(Rows from a dataset of clips and code)
┄┄┄┄┄┄┄┄┄┄

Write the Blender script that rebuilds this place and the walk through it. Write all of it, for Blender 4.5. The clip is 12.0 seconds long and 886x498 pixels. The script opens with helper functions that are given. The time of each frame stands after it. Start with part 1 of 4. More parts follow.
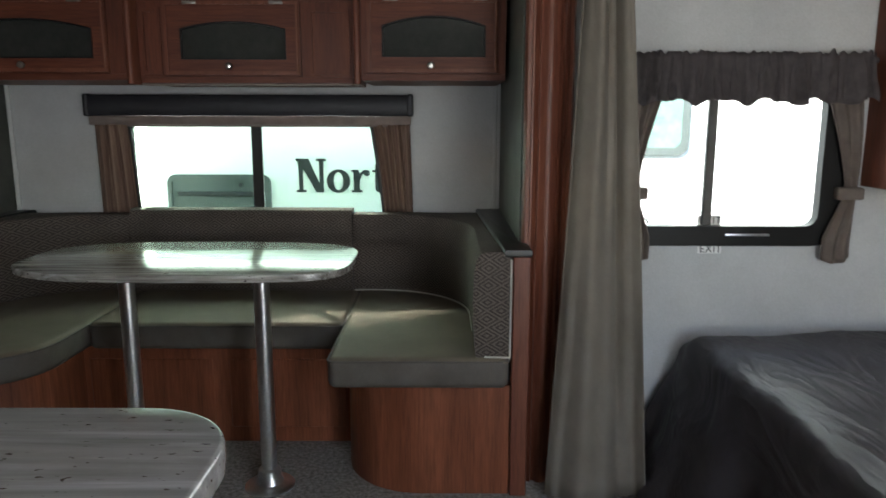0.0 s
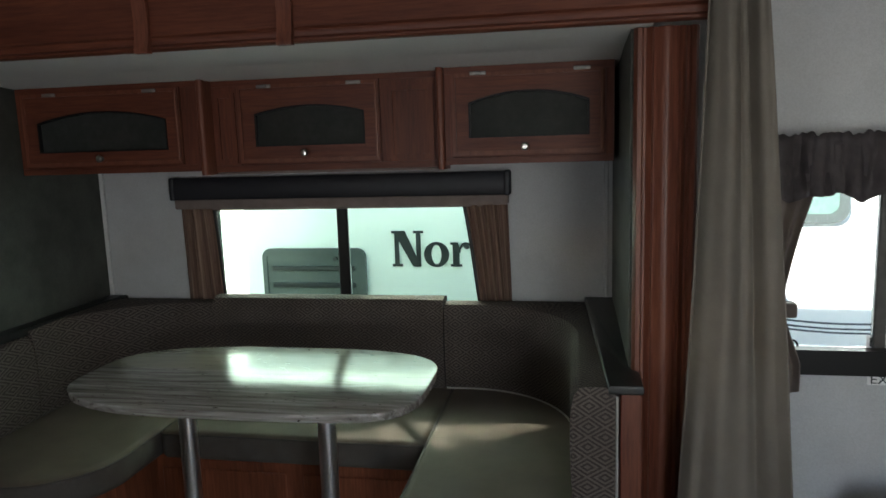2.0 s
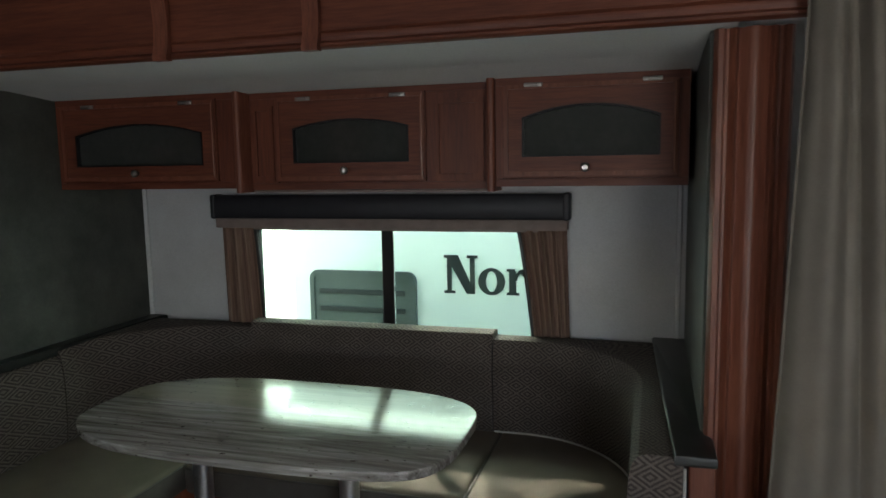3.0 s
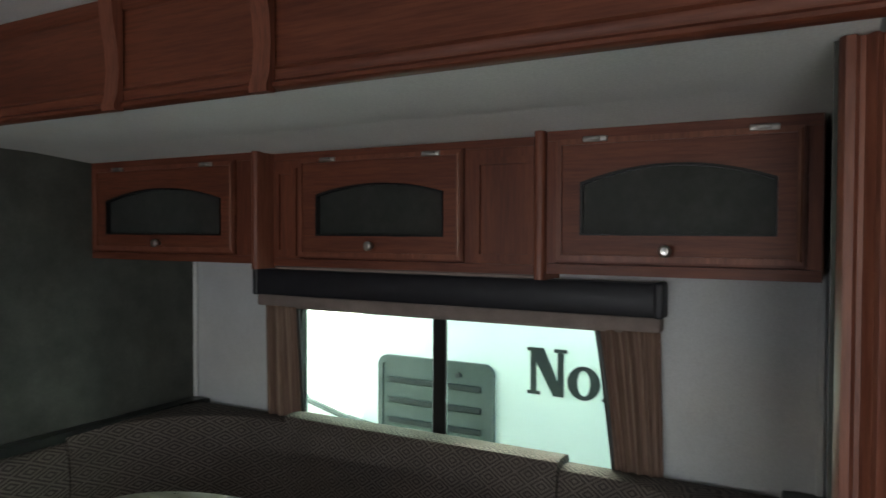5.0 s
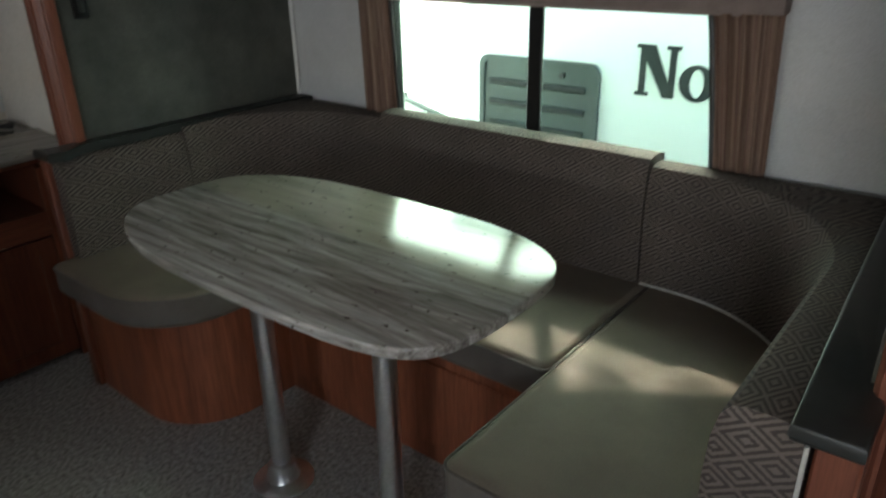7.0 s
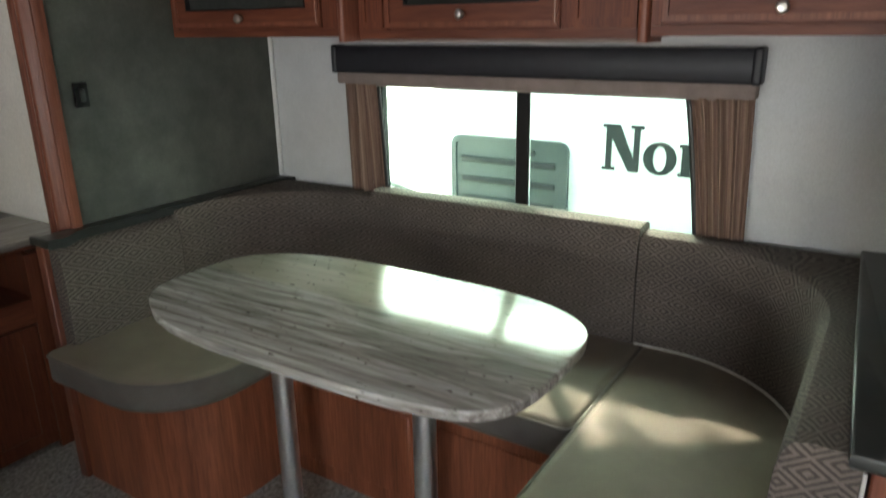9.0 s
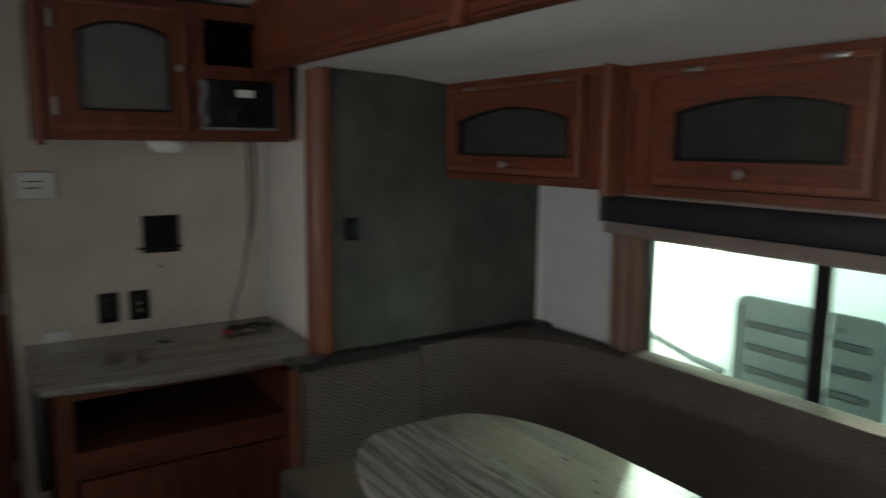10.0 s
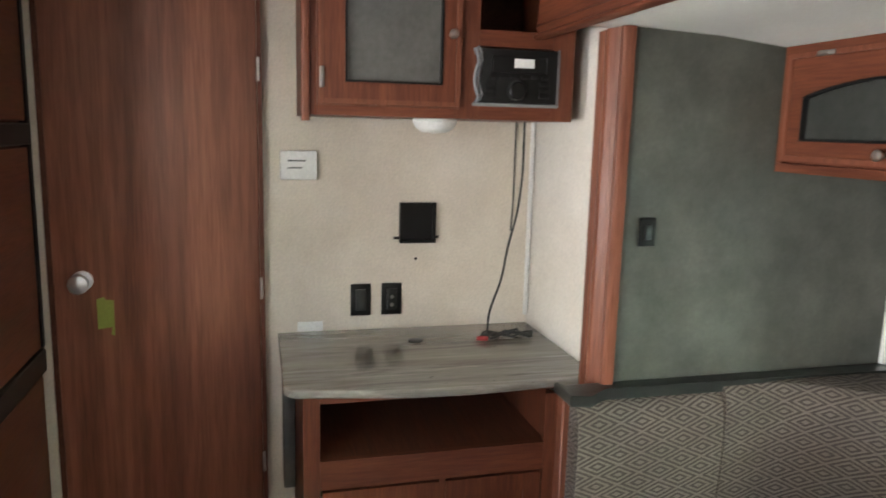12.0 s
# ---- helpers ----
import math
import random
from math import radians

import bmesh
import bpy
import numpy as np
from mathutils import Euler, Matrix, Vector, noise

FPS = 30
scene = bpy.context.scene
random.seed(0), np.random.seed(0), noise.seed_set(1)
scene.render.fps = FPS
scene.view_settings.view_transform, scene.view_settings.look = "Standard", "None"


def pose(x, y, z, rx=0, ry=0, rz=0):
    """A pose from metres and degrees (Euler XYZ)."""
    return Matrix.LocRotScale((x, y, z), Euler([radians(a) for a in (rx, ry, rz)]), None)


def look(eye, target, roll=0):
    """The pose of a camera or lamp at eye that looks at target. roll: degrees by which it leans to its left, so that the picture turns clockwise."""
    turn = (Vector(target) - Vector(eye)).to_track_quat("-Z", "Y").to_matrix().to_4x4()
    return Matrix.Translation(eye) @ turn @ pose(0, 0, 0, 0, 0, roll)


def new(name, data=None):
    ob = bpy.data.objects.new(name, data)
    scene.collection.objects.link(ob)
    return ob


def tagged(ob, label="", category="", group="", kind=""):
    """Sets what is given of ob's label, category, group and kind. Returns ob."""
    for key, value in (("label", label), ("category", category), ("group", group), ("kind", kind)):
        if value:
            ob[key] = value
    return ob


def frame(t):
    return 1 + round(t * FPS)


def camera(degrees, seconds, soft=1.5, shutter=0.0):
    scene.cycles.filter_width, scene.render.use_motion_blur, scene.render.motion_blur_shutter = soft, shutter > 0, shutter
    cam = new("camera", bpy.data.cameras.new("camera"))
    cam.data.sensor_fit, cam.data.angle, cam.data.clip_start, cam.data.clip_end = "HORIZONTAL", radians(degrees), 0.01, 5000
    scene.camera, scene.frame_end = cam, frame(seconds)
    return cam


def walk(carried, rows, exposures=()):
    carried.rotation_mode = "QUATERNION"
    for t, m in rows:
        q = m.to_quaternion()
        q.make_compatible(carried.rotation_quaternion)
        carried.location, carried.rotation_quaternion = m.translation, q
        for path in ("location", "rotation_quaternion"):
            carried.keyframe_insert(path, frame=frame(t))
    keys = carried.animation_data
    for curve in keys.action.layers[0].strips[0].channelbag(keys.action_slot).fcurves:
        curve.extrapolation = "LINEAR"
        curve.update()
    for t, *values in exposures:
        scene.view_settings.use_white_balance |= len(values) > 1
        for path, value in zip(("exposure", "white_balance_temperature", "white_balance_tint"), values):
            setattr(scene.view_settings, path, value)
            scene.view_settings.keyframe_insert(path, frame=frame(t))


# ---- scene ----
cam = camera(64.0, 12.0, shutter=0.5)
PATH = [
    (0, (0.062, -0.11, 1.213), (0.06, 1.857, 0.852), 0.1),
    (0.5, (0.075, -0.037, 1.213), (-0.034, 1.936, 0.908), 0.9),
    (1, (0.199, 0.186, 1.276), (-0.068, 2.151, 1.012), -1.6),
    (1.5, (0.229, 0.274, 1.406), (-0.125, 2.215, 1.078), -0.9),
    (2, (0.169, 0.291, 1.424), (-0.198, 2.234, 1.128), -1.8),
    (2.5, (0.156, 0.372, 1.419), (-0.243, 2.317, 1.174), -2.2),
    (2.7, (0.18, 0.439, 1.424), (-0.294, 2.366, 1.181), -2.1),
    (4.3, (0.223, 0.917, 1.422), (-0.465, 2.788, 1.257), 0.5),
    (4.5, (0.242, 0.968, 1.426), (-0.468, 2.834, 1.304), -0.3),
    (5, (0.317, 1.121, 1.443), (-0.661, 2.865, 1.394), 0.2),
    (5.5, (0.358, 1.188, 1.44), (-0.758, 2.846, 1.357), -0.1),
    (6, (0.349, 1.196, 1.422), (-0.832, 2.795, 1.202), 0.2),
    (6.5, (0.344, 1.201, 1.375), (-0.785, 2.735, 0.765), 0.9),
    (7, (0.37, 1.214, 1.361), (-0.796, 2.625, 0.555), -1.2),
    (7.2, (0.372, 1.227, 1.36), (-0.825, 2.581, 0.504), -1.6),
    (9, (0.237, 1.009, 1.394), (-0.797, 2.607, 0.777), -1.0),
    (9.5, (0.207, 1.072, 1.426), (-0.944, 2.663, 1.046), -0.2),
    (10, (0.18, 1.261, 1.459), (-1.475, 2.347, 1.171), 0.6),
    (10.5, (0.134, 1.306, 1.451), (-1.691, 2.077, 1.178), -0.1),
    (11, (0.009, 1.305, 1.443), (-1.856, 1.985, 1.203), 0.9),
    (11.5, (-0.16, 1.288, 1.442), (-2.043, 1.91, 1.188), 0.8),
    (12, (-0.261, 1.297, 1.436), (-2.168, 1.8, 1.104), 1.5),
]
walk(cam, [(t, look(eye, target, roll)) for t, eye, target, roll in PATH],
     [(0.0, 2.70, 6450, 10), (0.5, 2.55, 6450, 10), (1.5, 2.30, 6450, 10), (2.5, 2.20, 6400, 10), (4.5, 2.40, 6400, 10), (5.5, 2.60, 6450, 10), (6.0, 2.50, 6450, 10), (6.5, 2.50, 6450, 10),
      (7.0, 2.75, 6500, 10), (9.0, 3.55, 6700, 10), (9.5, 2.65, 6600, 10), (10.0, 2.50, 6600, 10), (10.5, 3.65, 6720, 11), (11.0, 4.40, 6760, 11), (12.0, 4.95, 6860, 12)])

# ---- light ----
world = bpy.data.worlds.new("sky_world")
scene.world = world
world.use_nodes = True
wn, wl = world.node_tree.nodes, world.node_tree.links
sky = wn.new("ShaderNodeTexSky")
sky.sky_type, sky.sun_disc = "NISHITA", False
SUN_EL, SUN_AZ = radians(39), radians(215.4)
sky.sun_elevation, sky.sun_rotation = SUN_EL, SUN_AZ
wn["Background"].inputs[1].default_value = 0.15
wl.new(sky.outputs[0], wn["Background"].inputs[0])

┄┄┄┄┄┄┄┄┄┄

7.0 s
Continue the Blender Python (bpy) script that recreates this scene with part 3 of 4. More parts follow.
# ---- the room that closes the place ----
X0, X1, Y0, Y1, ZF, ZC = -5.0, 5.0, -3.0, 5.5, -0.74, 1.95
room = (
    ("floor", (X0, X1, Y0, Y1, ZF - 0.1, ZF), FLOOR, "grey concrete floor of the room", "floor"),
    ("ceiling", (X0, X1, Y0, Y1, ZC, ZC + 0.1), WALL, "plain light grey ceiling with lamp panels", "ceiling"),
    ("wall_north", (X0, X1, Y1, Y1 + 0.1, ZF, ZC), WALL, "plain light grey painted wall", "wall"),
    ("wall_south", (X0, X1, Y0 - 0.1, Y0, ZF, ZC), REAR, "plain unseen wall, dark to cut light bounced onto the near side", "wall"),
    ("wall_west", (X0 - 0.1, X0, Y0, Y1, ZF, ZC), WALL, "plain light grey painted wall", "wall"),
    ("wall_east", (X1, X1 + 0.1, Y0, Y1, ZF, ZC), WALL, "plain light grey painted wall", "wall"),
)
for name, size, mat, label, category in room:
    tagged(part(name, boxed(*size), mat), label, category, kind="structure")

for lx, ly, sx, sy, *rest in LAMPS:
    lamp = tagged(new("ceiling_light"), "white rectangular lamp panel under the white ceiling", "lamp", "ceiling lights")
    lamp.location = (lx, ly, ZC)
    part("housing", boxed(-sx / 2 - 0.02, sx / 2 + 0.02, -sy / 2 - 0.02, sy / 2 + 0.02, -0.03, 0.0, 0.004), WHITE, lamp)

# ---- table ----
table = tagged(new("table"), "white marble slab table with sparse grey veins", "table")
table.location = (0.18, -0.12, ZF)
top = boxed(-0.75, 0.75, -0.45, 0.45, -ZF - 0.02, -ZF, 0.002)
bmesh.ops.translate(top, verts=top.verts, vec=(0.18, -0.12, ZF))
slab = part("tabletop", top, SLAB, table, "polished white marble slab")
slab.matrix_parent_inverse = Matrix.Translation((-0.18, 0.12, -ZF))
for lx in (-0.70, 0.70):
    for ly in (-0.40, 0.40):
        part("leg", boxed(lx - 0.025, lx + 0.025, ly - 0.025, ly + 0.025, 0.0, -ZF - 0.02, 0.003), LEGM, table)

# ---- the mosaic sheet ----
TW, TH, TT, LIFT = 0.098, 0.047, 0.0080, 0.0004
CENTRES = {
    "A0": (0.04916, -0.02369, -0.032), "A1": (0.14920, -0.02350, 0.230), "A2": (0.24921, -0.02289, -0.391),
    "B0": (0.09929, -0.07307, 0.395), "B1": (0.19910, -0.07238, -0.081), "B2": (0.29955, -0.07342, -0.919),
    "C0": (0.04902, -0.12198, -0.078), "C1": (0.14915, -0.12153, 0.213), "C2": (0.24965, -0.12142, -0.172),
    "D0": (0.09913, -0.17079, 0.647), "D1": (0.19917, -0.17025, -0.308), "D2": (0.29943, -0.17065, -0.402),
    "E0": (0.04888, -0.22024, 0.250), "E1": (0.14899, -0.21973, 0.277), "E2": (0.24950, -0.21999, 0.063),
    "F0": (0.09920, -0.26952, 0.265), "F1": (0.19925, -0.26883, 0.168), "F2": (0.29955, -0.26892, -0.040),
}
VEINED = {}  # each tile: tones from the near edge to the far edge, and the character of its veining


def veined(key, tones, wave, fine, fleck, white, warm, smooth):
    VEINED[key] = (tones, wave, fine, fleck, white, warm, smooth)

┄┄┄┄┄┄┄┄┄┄

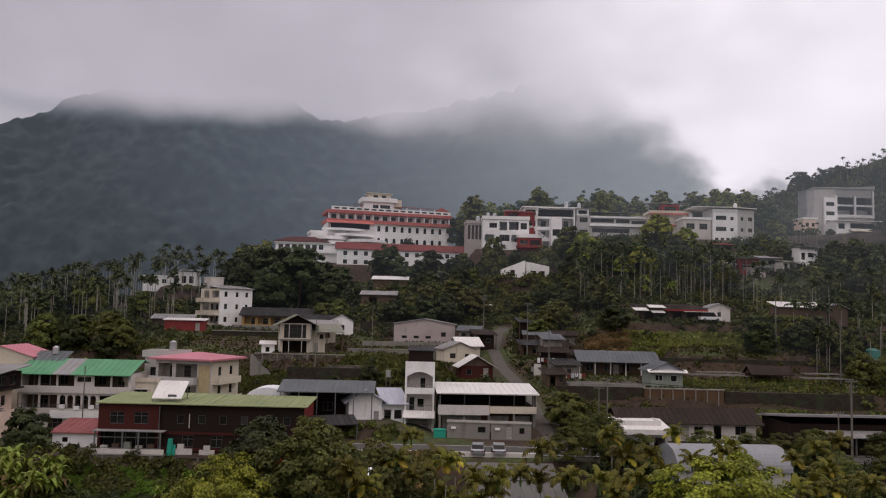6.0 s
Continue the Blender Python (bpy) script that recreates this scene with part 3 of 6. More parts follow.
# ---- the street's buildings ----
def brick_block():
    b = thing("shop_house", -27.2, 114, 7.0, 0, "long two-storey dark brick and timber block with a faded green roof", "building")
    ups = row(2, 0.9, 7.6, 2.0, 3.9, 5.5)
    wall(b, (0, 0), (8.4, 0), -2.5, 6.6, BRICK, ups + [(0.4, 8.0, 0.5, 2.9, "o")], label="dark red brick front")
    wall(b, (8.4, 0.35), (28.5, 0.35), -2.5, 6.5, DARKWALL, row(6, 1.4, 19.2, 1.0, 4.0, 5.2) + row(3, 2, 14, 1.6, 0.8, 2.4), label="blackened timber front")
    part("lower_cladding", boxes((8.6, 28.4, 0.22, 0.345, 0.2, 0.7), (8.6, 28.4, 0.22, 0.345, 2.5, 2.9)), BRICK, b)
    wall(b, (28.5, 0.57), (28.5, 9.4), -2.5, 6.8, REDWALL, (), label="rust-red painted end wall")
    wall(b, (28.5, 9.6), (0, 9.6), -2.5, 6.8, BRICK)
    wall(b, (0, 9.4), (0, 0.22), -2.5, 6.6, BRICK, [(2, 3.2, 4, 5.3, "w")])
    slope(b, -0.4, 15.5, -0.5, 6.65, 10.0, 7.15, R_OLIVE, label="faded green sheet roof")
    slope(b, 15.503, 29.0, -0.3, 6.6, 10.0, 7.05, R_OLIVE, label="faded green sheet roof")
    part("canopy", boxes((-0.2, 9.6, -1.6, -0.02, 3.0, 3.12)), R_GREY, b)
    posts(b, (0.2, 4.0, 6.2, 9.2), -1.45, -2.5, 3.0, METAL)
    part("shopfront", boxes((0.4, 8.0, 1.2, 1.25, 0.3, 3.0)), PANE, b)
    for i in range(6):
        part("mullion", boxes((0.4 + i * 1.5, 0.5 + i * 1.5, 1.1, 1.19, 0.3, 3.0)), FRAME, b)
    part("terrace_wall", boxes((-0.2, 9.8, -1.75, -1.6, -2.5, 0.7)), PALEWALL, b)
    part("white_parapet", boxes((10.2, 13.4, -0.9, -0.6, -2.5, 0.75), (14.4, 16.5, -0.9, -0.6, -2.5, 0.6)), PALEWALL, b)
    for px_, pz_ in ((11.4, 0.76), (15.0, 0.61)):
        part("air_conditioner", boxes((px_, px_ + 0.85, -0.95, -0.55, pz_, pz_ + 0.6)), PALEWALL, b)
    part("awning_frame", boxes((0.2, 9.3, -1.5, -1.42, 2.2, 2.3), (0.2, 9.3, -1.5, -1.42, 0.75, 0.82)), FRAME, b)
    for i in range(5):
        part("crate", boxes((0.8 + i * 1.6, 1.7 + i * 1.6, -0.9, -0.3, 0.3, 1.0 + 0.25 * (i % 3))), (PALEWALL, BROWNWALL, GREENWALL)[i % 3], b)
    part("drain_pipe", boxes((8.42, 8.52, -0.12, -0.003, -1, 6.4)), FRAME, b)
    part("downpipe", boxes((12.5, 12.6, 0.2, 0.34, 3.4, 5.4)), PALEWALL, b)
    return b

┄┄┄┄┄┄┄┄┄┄

Challenge: Starting at the line containing "Write the Blender" and ending at the line containing "import numpy as np", copy those lines exactly, both included, and nothing more. Leave out any picture.

Finished task:
Write the Blender script that rebuilds this place and the walk through it. Write all of it, for Blender 4.5. The clip is 12.0 seconds long and 886x498 pixels. The script opens with helper functions that are given. The time of each frame stands after it. Start with part 1 of 4. More parts follow.
0.0 s
2.0 s
3.0 s
5.0 s
7.0 s
9.0 s
10.0 s
12.0 s
# ---- helpers ----
import math
import random
from math import radians

import bmesh
import bpy
import numpy as np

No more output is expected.